Data provided
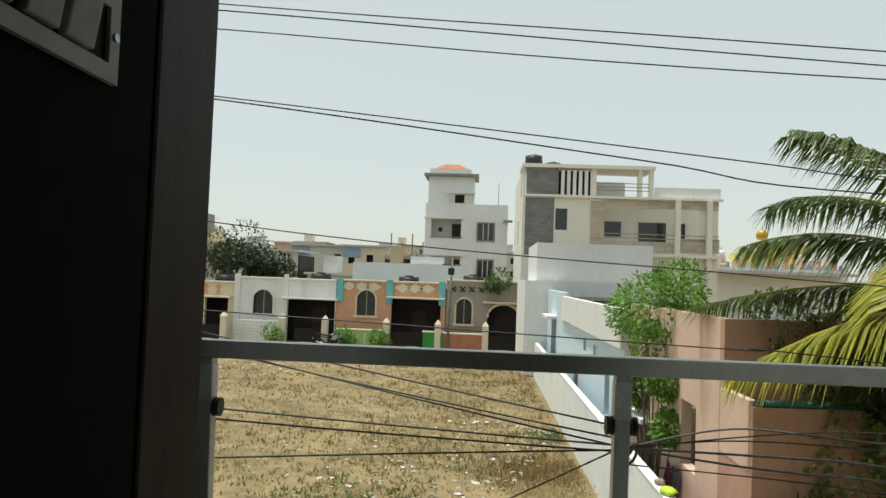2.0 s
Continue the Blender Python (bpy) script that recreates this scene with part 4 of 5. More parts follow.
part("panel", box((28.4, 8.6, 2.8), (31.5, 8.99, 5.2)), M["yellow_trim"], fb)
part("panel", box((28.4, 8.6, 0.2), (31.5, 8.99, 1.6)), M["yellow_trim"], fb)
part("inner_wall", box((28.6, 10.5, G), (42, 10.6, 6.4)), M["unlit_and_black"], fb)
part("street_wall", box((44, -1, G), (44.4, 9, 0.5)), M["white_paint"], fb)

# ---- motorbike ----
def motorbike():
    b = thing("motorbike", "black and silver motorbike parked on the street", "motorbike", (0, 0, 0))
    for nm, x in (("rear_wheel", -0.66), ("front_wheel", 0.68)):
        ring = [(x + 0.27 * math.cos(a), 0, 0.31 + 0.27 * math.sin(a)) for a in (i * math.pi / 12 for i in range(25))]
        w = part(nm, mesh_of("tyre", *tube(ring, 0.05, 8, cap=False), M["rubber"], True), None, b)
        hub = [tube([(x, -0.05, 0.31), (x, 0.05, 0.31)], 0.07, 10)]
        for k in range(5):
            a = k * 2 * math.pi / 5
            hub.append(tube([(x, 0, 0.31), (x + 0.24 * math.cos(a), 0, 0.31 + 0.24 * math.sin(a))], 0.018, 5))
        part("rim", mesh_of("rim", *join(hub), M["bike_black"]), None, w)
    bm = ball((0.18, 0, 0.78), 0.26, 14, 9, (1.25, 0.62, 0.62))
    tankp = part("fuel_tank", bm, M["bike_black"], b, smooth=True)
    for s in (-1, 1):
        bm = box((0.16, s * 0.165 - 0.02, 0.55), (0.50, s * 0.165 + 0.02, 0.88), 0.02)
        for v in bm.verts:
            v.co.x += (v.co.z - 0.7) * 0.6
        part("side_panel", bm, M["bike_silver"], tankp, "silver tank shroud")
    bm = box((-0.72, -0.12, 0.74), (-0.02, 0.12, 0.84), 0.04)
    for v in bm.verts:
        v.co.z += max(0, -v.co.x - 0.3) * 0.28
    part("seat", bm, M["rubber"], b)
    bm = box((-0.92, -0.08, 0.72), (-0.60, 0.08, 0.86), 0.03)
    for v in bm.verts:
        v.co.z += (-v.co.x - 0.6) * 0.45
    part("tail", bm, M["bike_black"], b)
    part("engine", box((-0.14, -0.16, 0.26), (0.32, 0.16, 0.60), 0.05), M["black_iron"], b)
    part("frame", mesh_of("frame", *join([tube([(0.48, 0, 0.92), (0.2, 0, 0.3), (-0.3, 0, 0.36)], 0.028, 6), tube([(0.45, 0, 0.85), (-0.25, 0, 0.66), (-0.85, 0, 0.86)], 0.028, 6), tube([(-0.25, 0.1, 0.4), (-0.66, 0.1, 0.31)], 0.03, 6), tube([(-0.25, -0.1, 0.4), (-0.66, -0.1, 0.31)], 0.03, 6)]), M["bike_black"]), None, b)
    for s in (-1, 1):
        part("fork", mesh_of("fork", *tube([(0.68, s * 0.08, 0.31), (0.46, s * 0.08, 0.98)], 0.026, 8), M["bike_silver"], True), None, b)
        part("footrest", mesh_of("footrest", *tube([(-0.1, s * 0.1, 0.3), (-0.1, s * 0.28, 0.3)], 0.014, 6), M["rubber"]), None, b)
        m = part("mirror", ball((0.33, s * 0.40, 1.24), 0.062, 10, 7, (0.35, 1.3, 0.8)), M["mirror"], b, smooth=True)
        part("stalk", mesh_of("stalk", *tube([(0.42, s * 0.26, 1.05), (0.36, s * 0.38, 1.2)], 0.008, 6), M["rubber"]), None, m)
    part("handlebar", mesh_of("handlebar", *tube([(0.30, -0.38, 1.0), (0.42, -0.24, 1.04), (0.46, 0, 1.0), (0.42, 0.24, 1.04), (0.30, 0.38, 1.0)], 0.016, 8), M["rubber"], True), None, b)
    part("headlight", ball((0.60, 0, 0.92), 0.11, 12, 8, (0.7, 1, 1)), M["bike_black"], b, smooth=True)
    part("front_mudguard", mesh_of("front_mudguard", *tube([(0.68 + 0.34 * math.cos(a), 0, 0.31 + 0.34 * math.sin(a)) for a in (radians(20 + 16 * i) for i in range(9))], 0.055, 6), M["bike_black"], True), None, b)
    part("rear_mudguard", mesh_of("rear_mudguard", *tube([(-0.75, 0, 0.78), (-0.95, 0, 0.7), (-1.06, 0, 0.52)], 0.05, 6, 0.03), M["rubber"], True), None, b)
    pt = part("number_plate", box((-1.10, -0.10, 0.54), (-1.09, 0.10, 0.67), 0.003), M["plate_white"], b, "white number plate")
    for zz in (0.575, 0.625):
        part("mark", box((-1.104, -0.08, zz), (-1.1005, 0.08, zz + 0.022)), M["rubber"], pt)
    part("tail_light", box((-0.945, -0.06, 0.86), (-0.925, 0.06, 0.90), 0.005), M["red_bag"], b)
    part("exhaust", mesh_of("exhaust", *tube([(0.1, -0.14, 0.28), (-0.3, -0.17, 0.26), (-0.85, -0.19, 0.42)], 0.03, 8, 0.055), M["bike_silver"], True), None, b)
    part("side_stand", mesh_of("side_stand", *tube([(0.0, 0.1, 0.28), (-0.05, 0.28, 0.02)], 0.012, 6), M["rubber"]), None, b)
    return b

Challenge
Copy the data exactly. Any picture it contains is to be omitted.

Task result
2.0 s
Continue the Blender Python (bpy) script that recreates this scene with part 4 of 5. More parts follow.
part("panel", box((28.4, 8.6, 2.8), (31.5, 8.99, 5.2)), M["yellow_trim"], fb)
part("panel", box((28.4, 8.6, 0.2), (31.5, 8.99, 1.6)), M["yellow_trim"], fb)
part("inner_wall", box((28.6, 10.5, G), (42, 10.6, 6.4)), M["unlit_and_black"], fb)
part("street_wall", box((44, -1, G), (44.4, 9, 0.5)), M["white_paint"], fb)

# ---- motorbike ----
def motorbike():
    b = thing("motorbike", "black and silver motorbike parked on the street", "motorbike", (0, 0, 0))
    for nm, x in (("rear_wheel", -0.66), ("front_wheel", 0.68)):
        ring = [(x + 0.27 * math.cos(a), 0, 0.31 + 0.27 * math.sin(a)) for a in (i * math.pi / 12 for i in range(25))]
        w = part(nm, mesh_of("tyre", *tube(ring, 0.05, 8, cap=False), M["rubber"], True), None, b)
        hub = [tube([(x, -0.05, 0.31), (x, 0.05, 0.31)], 0.07, 10)]
        for k in range(5):
            a = k * 2 * math.pi / 5
            hub.append(tube([(x, 0, 0.31), (x + 0.24 * math.cos(a), 0, 0.31 + 0.24 * math.sin(a))], 0.018, 5))
        part("rim", mesh_of("rim", *join(hub), M["bike_black"]), None, w)
    bm = ball((0.18, 0, 0.78), 0.26, 14, 9, (1.25, 0.62, 0.62))
    tankp = part("fuel_tank", bm, M["bike_black"], b, smooth=True)
    for s in (-1, 1):
        bm = box((0.16, s * 0.165 - 0.02, 0.55), (0.50, s * 0.165 + 0.02, 0.88), 0.02)
        for v in bm.verts:
            v.co.x += (v.co.z - 0.7) * 0.6
        part("side_panel", bm, M["bike_silver"], tankp, "silver tank shroud")
    bm = box((-0.72, -0.12, 0.74), (-0.02, 0.12, 0.84), 0.04)
    for v in bm.verts:
        v.co.z += max(0, -v.co.x - 0.3) * 0.28
    part("seat", bm, M["rubber"], b)
    bm = box((-0.92, -0.08, 0.72), (-0.60, 0.08, 0.86), 0.03)
    for v in bm.verts:
        v.co.z += (-v.co.x - 0.6) * 0.45
    part("tail", bm, M["bike_black"], b)
    part("engine", box((-0.14, -0.16, 0.26), (0.32, 0.16, 0.60), 0.05), M["black_iron"], b)
    part("frame", mesh_of("frame", *join([tube([(0.48, 0, 0.92), (0.2, 0, 0.3), (-0.3, 0, 0.36)], 0.028, 6), tube([(0.45, 0, 0.85), (-0.25, 0, 0.66), (-0.85, 0, 0.86)], 0.028, 6), tube([(-0.25, 0.1, 0.4), (-0.66, 0.1, 0.31)], 0.03, 6), tube([(-0.25, -0.1, 0.4), (-0.66, -0.1, 0.31)], 0.03, 6)]), M["bike_black"]), None, b)
    for s in (-1, 1):
        part("fork", mesh_of("fork", *tube([(0.68, s * 0.08, 0.31), (0.46, s * 0.08, 0.98)], 0.026, 8), M["bike_silver"], True), None, b)
        part("footrest", mesh_of("footrest", *tube([(-0.1, s * 0.1, 0.3), (-0.1, s * 0.28, 0.3)], 0.014, 6), M["rubber"]), None, b)
        m = part("mirror", ball((0.33, s * 0.40, 1.24), 0.062, 10, 7, (0.35, 1.3, 0.8)), M["mirror"], b, smooth=True)
        part("stalk", mesh_of("stalk", *tube([(0.42, s * 0.26, 1.05), (0.36, s * 0.38, 1.2)], 0.008, 6), M["rubber"]), None, m)
    part("handlebar", mesh_of("handlebar", *tube([(0.30, -0.38, 1.0), (0.42, -0.24, 1.04), (0.46, 0, 1.0), (0.42, 0.24, 1.04), (0.30, 0.38, 1.0)], 0.016, 8), M["rubber"], True), None, b)
    part("headlight", ball((0.60, 0, 0.92), 0.11, 12, 8, (0.7, 1, 1)), M["bike_black"], b, smooth=True)
    part("front_mudguard", mesh_of("front_mudguard", *tube([(0.68 + 0.34 * math.cos(a), 0, 0.31 + 0.34 * math.sin(a)) for a in (radians(20 + 16 * i) for i in range(9))], 0.055, 6), M["bike_black"], True), None, b)
    part("rear_mudguard", mesh_of("rear_mudguard", *tube([(-0.75, 0, 0.78), (-0.95, 0, 0.7), (-1.06, 0, 0.52)], 0.05, 6, 0.03), M["rubber"], True), None, b)
    pt = part("number_plate", box((-1.10, -0.10, 0.54), (-1.09, 0.10, 0.67), 0.003), M["plate_white"], b, "white number plate")
    for zz in (0.575, 0.625):
        part("mark", box((-1.104, -0.08, zz), (-1.1005, 0.08, zz + 0.022)), M["rubber"], pt)
    part("tail_light", box((-0.945, -0.06, 0.86), (-0.925, 0.06, 0.90), 0.005), M["red_bag"], b)
    part("exhaust", mesh_of("exhaust", *tube([(0.1, -0.14, 0.28), (-0.3, -0.17, 0.26), (-0.85, -0.19, 0.42)], 0.03, 8, 0.055), M["bike_silver"], True), None, b)
    part("side_stand", mesh_of("side_stand", *tube([(0.0, 0.1, 0.28), (-0.05, 0.28, 0.02)], 0.012, 6), M["rubber"]), None, b)
    return b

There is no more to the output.